> **GIVEN INSTRUCTION**
Transcribe all of the material exactly. Any picture in it should be left out.

####################

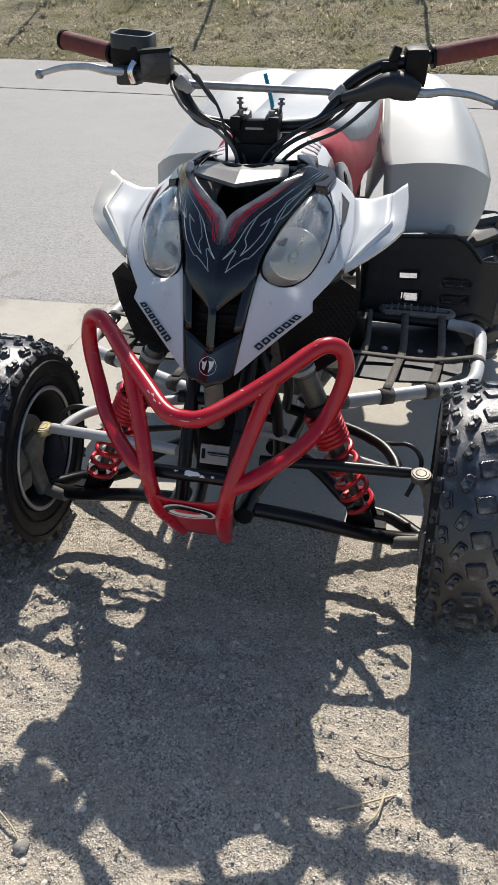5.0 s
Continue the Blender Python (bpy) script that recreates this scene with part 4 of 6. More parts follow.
def maker_bars():
    """The maker's name on each fairing, as plain bars of its size."""
    for s in (-1, 1):
        widths = [1.0, 1.05, 0.85, 1.05, 1.0, 0.38, 0.95]
        if s < 0:
            widths = widths[::-1]
        unit = 0.150 / (sum(widths) + 0.26 * 6)
        u0 = 0.100
        for wd in widths:
            u1 = u0 + wd * unit
            st = 0.30 * unit
            strips = [(u0, 0.0065, u1, 0.0185)] if wd < 0.5 else [(u0, 0.0065, u1, 0.0098), (u0, 0.0152, u1, 0.0185), (u0, 0.0098, u0 + st, 0.0152), (u1 - st, 0.0098, u1, 0.0152)]
            bm = B()
            for a0, g0, a1, g1 in strips:
                q = [on_fairing(a0, g0), on_fairing(a1, g0), on_fairing(a1, g1), on_fairing(a0, g1)]
                plate(bm, mx(q, s), mx([on_fairing(a0, 0.012, 0.0048) - on_fairing(a0, 0.012)], s)[0])
            part("maker_bar", bm, INK, quad, "black maker's mark on the white fairing")
            u0 = u1 + 0.26 * unit
        # the designer's mark beside the headlamp: a dark wedge edged in red, and a row of small strokes
        nl = mx([on_fairing(0.8, 0.02, 0.0044) - on_fairing(0.8, 0.02)], s)[0]
        for nm, material, pts, up in (("wedge_edge", REDINK if s < 0 else WEDGE, [(0.912, 0.0310), (0.872, 0.0140), (0.80, 0.0195), (0.716, 0.0300), (0.76, 0.0275), (0.885, 0.0290)], 0.0040),
                                      ("wedge_decal", WEDGE, [(0.900, 0.0300), (0.870, 0.0165), (0.80, 0.0215), (0.740, 0.0285), (0.78, 0.0285), (0.885, 0.0285)], 0.0046)):
            bm = B()
            plate(bm, mx([on_fairing(u, g, up) for u, g in pts], s), nl)
            part(nm, bm, material, quad)
        rng = random.Random(8)
        for k in range(13):
            u0 = 0.880 - 0.0105 * k if s < 0 else 0.765 - 0.0115 * k
            g = 0.0285 + 0.0025 * k / 12 if s < 0 else 0.028 - 0.004 * k / 12
            h = 0.0055 if k in (0, 5, 9) else 0.0032
            pts = [(u0, g - h * 0.3), (u0 - 0.002, g + h * 0.6), (u0 - 0.0055, g + h * 0.2), (u0 - 0.0045, g - h * 0.35), (u0 - 0.010, g - h * 0.2 + rng.uniform(-0.001, 0.001))]
            bm = B()
            tube(bm, crv(mx([on_fairing(u, q, 0.0056) for u, q in pts], s), 10), 0.0007, 5)
            part("script_bar", bm, INK, quad)
        # the readable small lettering below it, laid along the headlamp's edge
        txt = bpy.data.curves.new("lettering", "FONT")
        txt.body = "SPECIAL EDITION"
        holder = bpy.data.objects.new("lettering", txt)
        me = bpy.data.meshes.new_from_object(holder)
        bpy.data.objects.remove(holder)
        wide = max(v.co.x for v in me.vertices)
        for v in me.vertices:
            f = v.co.x / wide
            u = 0.722 - 0.105 * f if s < 0 else 0.775 + 0.085 * f
            g = (0.0322 - 0.0052 * f if s < 0 else 0.0335 + 0.003 * f) + 0.0042 * v.co.y - 0.0015
            v.co = mx([on_fairing(u, g, 0.0048)], s)[0]
            v.co.x += LEANING[0] * (v.co.z - 0.5)
        me.materials.append(GREYTXT)
        letters = new("small_lettering", me)
        letters.parent = quad
        # scuffs above the maker's mark
        for k, (u, g, r) in enumerate(((0.235, 0.066, 0.007), (0.21, 0.057, 0.004), (0.225, 0.075, 0.003), (0.20, 0.045, 0.003))):
            if s > 0 and k > 1:
                continue
            bm = B()
            q = [on_fairing(u + 0.9 * r * rng.uniform(0.5, 1.2) * math.cos(a), g + r * rng.uniform(0.4, 1.1) * math.sin(a), 0.0036) for a in np.linspace(0, 5.7, 11)]
            plate(bm, mx(q, s), nl)
            part("scuff", bm, SCUFF, quad)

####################

> **ANSWER TO THE PROBLEM**
5.0 s
Continue the Blender Python (bpy) script that recreates this scene with part 4 of 6. More parts follow.
def maker_bars():
    """The maker's name on each fairing, as plain bars of its size."""
    for s in (-1, 1):
        widths = [1.0, 1.05, 0.85, 1.05, 1.0, 0.38, 0.95]
        if s < 0:
            widths = widths[::-1]
        unit = 0.150 / (sum(widths) + 0.26 * 6)
        u0 = 0.100
        for wd in widths:
            u1 = u0 + wd * unit
            st = 0.30 * unit
            strips = [(u0, 0.0065, u1, 0.0185)] if wd < 0.5 else [(u0, 0.0065, u1, 0.0098), (u0, 0.0152, u1, 0.0185), (u0, 0.0098, u0 + st, 0.0152), (u1 - st, 0.0098, u1, 0.0152)]
            bm = B()
            for a0, g0, a1, g1 in strips:
                q = [on_fairing(a0, g0), on_fairing(a1, g0), on_fairing(a1, g1), on_fairing(a0, g1)]
                plate(bm, mx(q, s), mx([on_fairing(a0, 0.012, 0.0048) - on_fairing(a0, 0.012)], s)[0])
            part("maker_bar", bm, INK, quad, "black maker's mark on the white fairing")
            u0 = u1 + 0.26 * unit
        # the designer's mark beside the headlamp: a dark wedge edged in red, and a row of small strokes
        nl = mx([on_fairing(0.8, 0.02, 0.0044) - on_fairing(0.8, 0.02)], s)[0]
        for nm, material, pts, up in (("wedge_edge", REDINK if s < 0 else WEDGE, [(0.912, 0.0310), (0.872, 0.0140), (0.80, 0.0195), (0.716, 0.0300), (0.76, 0.0275), (0.885, 0.0290)], 0.0040),
                                      ("wedge_decal", WEDGE, [(0.900, 0.0300), (0.870, 0.0165), (0.80, 0.0215), (0.740, 0.0285), (0.78, 0.0285), (0.885, 0.0285)], 0.0046)):
            bm = B()
            plate(bm, mx([on_fairing(u, g, up) for u, g in pts], s), nl)
            part(nm, bm, material, quad)
        rng = random.Random(8)
        for k in range(13):
            u0 = 0.880 - 0.0105 * k if s < 0 else 0.765 - 0.0115 * k
            g = 0.0285 + 0.0025 * k / 12 if s < 0 else 0.028 - 0.004 * k / 12
            h = 0.0055 if k in (0, 5, 9) else 0.0032
            pts = [(u0, g - h * 0.3), (u0 - 0.002, g + h * 0.6), (u0 - 0.0055, g + h * 0.2), (u0 - 0.0045, g - h * 0.35), (u0 - 0.010, g - h * 0.2 + rng.uniform(-0.001, 0.001))]
            bm = B()
            tube(bm, crv(mx([on_fairing(u, q, 0.0056) for u, q in pts], s), 10), 0.0007, 5)
            part("script_bar", bm, INK, quad)
        # the readable small lettering below it, laid along the headlamp's edge
        txt = bpy.data.curves.new("lettering", "FONT")
        txt.body = "SPECIAL EDITION"
        holder = bpy.data.objects.new("lettering", txt)
        me = bpy.data.meshes.new_from_object(holder)
        bpy.data.objects.remove(holder)
        wide = max(v.co.x for v in me.vertices)
        for v in me.vertices:
            f = v.co.x / wide
            u = 0.722 - 0.105 * f if s < 0 else 0.775 + 0.085 * f
            g = (0.0322 - 0.0052 * f if s < 0 else 0.0335 + 0.003 * f) + 0.0042 * v.co.y - 0.0015
            v.co = mx([on_fairing(u, g, 0.0048)], s)[0]
            v.co.x += LEANING[0] * (v.co.z - 0.5)
        me.materials.append(GREYTXT)
        letters = new("small_lettering", me)
        letters.parent = quad
        # scuffs above the maker's mark
        for k, (u, g, r) in enumerate(((0.235, 0.066, 0.007), (0.21, 0.057, 0.004), (0.225, 0.075, 0.003), (0.20, 0.045, 0.003))):
            if s > 0 and k > 1:
                continue
            bm = B()
            q = [on_fairing(u + 0.9 * r * rng.uniform(0.5, 1.2) * math.cos(a), g + r * rng.uniform(0.4, 1.1) * math.sin(a), 0.0036) for a in np.linspace(0, 5.7, 11)]
            plate(bm, mx(q, s), nl)
            part("scuff", bm, SCUFF, quad)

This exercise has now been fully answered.